M. Lieff: Votre question comporte plusieurs volets. D'abord, sauf en ce qui concerne la rivière Rouge, je ne suis au courant d'aucune initiative précise en matière de réduction de risques qui fait l'objet de discussions par le gouvernement.
En ce qui a trait à la rivière Rouge, la commission mixte internationale a publié un rapport à ce sujet. On prévoit consacrer cette année environ 16,2 millions de dollars à la mise en oeuvre des recommandations du rapport. Je crois comprendre que cet argent servira surtout à financer des activités de planification et non de construction. D'autres recommandations découleront de ces activités.
De manière plus générale, Protection civile Canada a entrepris divers projets de planification et de réduction de risques, en collaboration avec les provinces. Ils étudient la possibilité d'élaborer une stratégie de réduction de risques, et évaluent les ressources qu'il faudrait y consacrer dans un premier temps. Le bogue de l'an 2000 étant chose du passé, les organismes de planification d'urgence, les ONG et autres groupes, comme ce comité-ci, s'attachent maintenant à trouver des moyens plus efficaces de réduire les risques liés aux catastrophes naturelles. Les travaux sont en cours.
M. Gérald Cossette, directeur, Programmes à l'étranger et défense, Secrétariat du Conseil du Trésor: Pour l'instant, on ne se concentre pas nécessairement ou spécifiquement sur la réduction de risques. Le gouvernement essaie d'élaborer un programme intégré qui englobera les différentes composantes de la stratégie de gestion des catastrophes naturelles, la réduction de risques ne constituant qu'un élément de celle-ci.
La plupart des ressources sont consacrées aux initiatives de préparation et d'intervention, par le biais des AAFC et du PCPC. La question est de savoir comment concilier toutes ces composantes, y compris les AAFC, la réduction de risques et les programmes spéciaux. Même si elles ne font pas partie d'une stratégie officielle, ces composantes ont toutes été utilisées dans le passé. Pour ce qui est de la réduction de risques, elle ne constitue qu'un aspect de la problématique.
Ensuite, il faut s'attacher à définir le rôle joué par le gouvernement fédéral dans ce domaine.

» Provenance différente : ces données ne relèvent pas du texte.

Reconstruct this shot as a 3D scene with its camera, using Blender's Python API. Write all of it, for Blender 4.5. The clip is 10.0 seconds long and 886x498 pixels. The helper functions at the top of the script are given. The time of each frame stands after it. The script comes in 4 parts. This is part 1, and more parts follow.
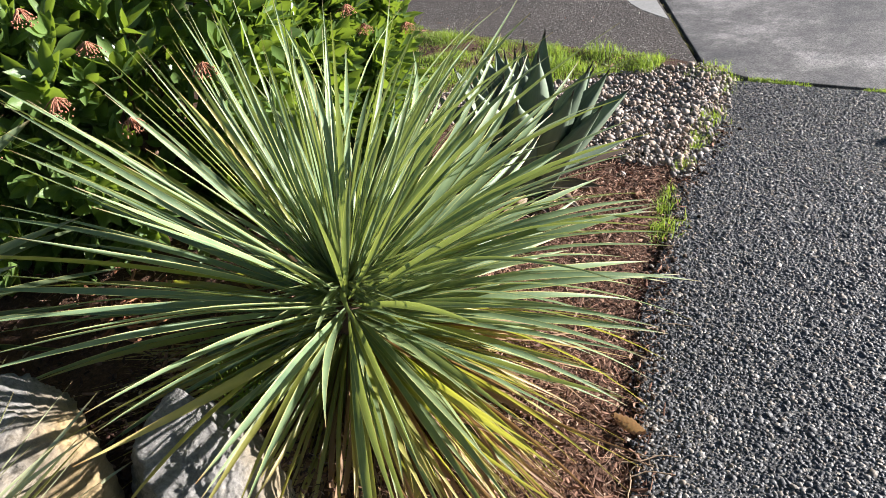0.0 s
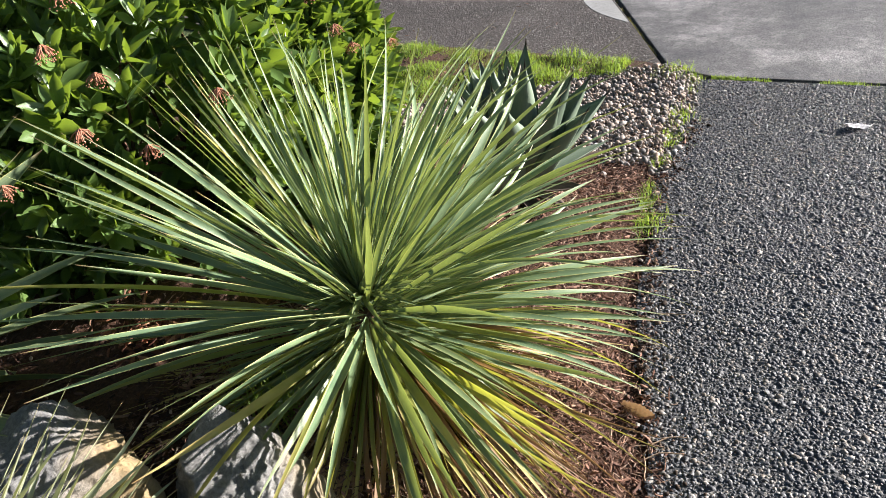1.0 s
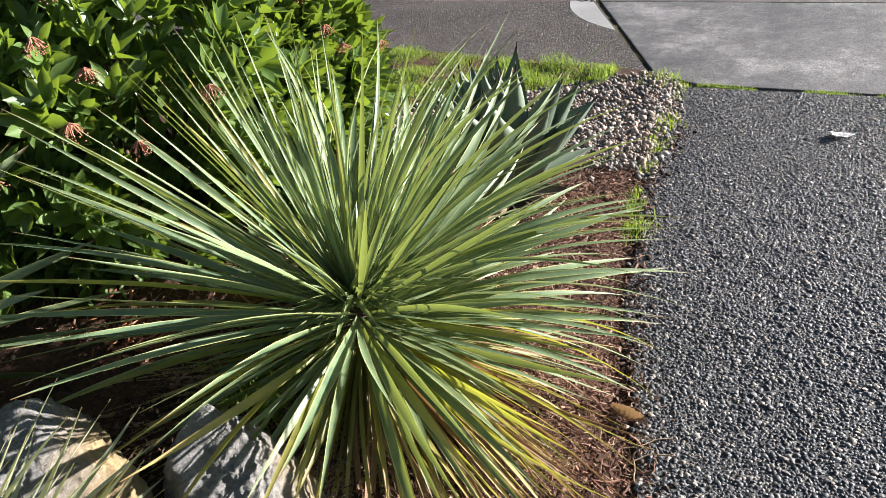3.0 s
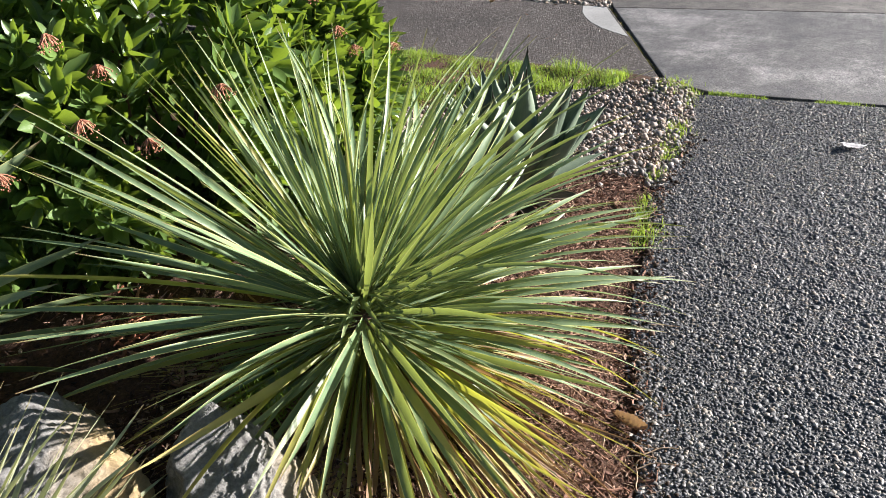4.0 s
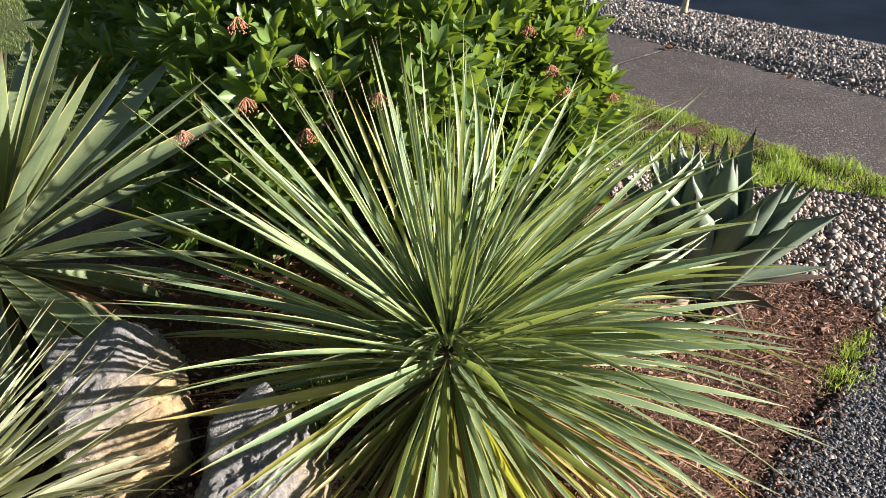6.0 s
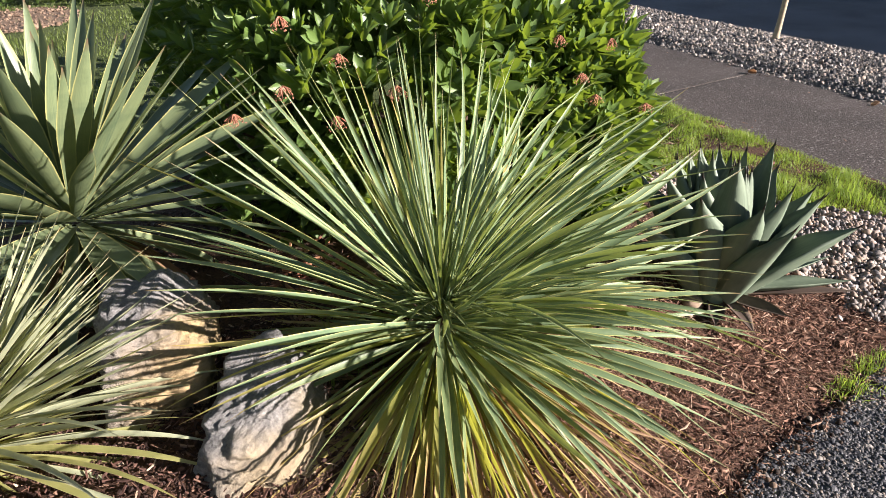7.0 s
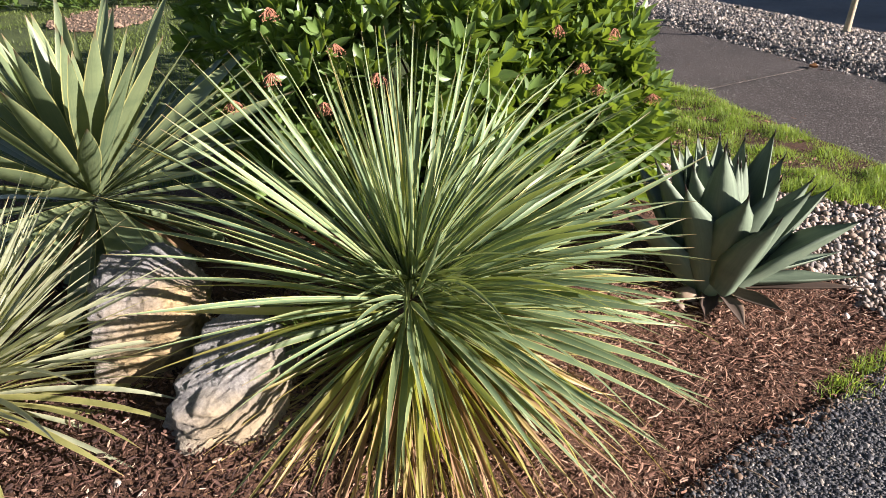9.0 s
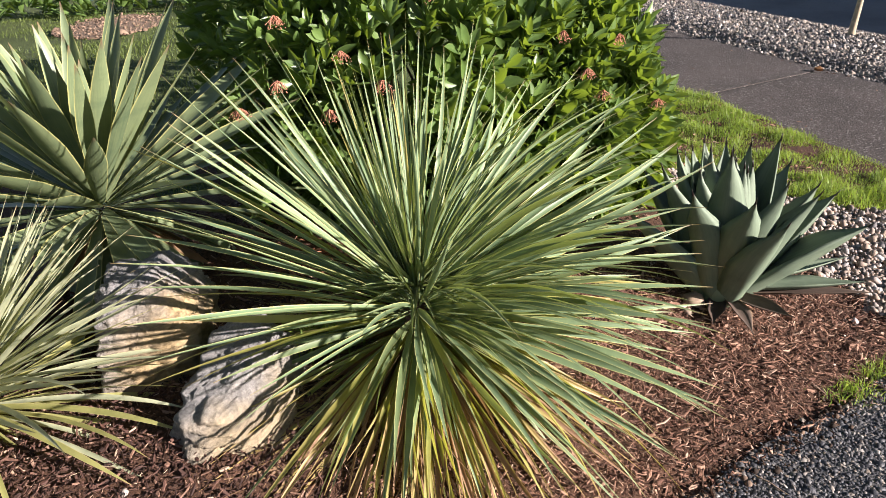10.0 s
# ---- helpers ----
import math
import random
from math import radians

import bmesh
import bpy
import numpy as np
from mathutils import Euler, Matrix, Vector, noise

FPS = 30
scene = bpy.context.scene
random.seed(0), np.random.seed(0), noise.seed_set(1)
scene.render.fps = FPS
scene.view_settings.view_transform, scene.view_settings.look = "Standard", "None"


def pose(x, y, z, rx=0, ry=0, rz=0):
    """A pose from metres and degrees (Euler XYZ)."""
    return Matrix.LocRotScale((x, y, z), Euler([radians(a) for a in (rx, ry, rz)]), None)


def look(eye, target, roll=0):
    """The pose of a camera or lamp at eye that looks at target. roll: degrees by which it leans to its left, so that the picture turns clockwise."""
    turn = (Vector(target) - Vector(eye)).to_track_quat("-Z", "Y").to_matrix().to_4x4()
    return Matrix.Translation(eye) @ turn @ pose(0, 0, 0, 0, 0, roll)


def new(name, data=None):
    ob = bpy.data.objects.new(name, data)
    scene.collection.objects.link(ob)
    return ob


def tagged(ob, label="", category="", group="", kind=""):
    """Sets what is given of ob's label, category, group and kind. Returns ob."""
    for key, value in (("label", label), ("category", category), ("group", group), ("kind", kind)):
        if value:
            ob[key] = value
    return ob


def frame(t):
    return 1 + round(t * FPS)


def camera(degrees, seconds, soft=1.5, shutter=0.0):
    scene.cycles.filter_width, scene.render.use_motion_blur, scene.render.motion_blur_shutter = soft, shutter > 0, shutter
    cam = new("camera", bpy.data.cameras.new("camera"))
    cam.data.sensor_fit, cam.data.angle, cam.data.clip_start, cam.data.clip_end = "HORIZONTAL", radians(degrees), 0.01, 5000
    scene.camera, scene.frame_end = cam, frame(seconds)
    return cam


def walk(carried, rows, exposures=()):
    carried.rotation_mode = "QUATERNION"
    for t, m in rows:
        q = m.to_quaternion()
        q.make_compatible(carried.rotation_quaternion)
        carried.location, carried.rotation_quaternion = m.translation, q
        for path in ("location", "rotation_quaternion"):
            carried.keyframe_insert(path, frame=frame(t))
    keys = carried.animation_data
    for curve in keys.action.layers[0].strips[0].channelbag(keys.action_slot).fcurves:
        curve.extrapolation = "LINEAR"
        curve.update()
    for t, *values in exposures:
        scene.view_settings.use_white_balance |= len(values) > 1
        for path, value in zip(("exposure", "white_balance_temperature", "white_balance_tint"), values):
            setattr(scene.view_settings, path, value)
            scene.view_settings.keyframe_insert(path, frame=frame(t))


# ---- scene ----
cam = camera(63.4, 10.0, soft=0.6)
PATH = [
    (0, (0.465, 0.23, 1.43), (-0.624, 1.496, 0.33), -7.0),
    (0.5, (0.421, 0.135, 1.468), (-0.627, 1.432, 0.363), -8.3),
    (1, (0.408, 0.106, 1.485), (-0.6, 1.443, 0.391), -8.3),
    (1.5, (0.397, 0.09, 1.479), (-0.59, 1.453, 0.398), -7.5),
    (2, (0.394, 0.09, 1.477), (-0.582, 1.464, 0.4), -7.0),
    (2.5, (0.391, 0.087, 1.47), (-0.58, 1.46, 0.387), -6.9),
    (4, (0.393, 0.091, 1.474), (-0.598, 1.455, 0.398), -6.0),
    (4.5, (0.391, 0.08, 1.465), (-0.646, 1.44, 0.428), -3.1),
    (5, (0.423, 0.123, 1.447), (-0.78, 1.387, 0.47), -0.1),
    (5.5, (0.46, 0.307, 1.426), (-0.932, 1.377, 0.468), -0.1),
    (6, (0.572, 0.403, 1.427), (-0.946, 1.297, 0.479), -1.1),
    (6.2, (0.647, 0.401, 1.422), (-0.907, 1.238, 0.482), -1.4),
    (7.3, (0.944, 0.603, 1.402), (-0.745, 1.218, 0.527), -1.3),
    (7.5, (0.984, 0.665, 1.396), (-0.718, 1.245, 0.521), -1.4),
    (8, (1.033, 0.727, 1.392), (-0.689, 1.235, 0.511), -2.0),
    (8.5, (1.048, 0.741, 1.393), (-0.68, 1.215, 0.504), -2.5),
    (9, (1.048, 0.754, 1.389), (-0.684, 1.218, 0.505), -2.9),
    (9.5, (1.05, 0.752, 1.403), (-0.689, 1.211, 0.527), -3.2),
    (10, (1.04, 0.75, 1.394), (-0.701, 1.205, 0.521), -3.3),
]
walk(cam, [(t, look(eye, target, roll)) for t, eye, target, roll in PATH], exposures=[(0.0, 1.9, 6100, 11), (4.2, 1.9, 6100, 11), (6.2, 1.86, 6350, 15), (7.4, 1.76, 6350, 18), (10.0, 1.74, 6350, 18)])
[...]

Les autorités fédérales ne sont pas les seules à intervenir quand une catastrophe se produit. Tout se fait en coopération et en collaboration avec les provinces, les municipalités et les localités. Le gouvernement doit considérer l'ensemble des intervenants.
Le sénateur Stratton: Qui sont les ministre et ministère responsables?
M. Cossette: Le ministre Eggleton est responsable de Protection civile Canada, qui relève du MDN.
Le sénateur Stratton: Êtes-vous au courant du rapport qu'a publié le Bureau d'assurance du Canada sur la réduction des sinistres catastrophiques? L'avez-vous examiné? Je suis certain que Protection civile Canada l'a fait. Le rapport recommande que le gouvernement fédéral et les provinces consacrent conjointement environ 150 millions de dollars par année à la réduction de risques pour que nous puissions, au fil des ans, atténuer de façon appréciable les catastrophes. Êtes-vous au courant de ce rapport?
M. Cossette: Oui. Nous n'avons pas participé de façon directe à la préparation de la réponse à ce rapport, mais nous faisons partie du processus, de concert avec plusieurs autres ministères.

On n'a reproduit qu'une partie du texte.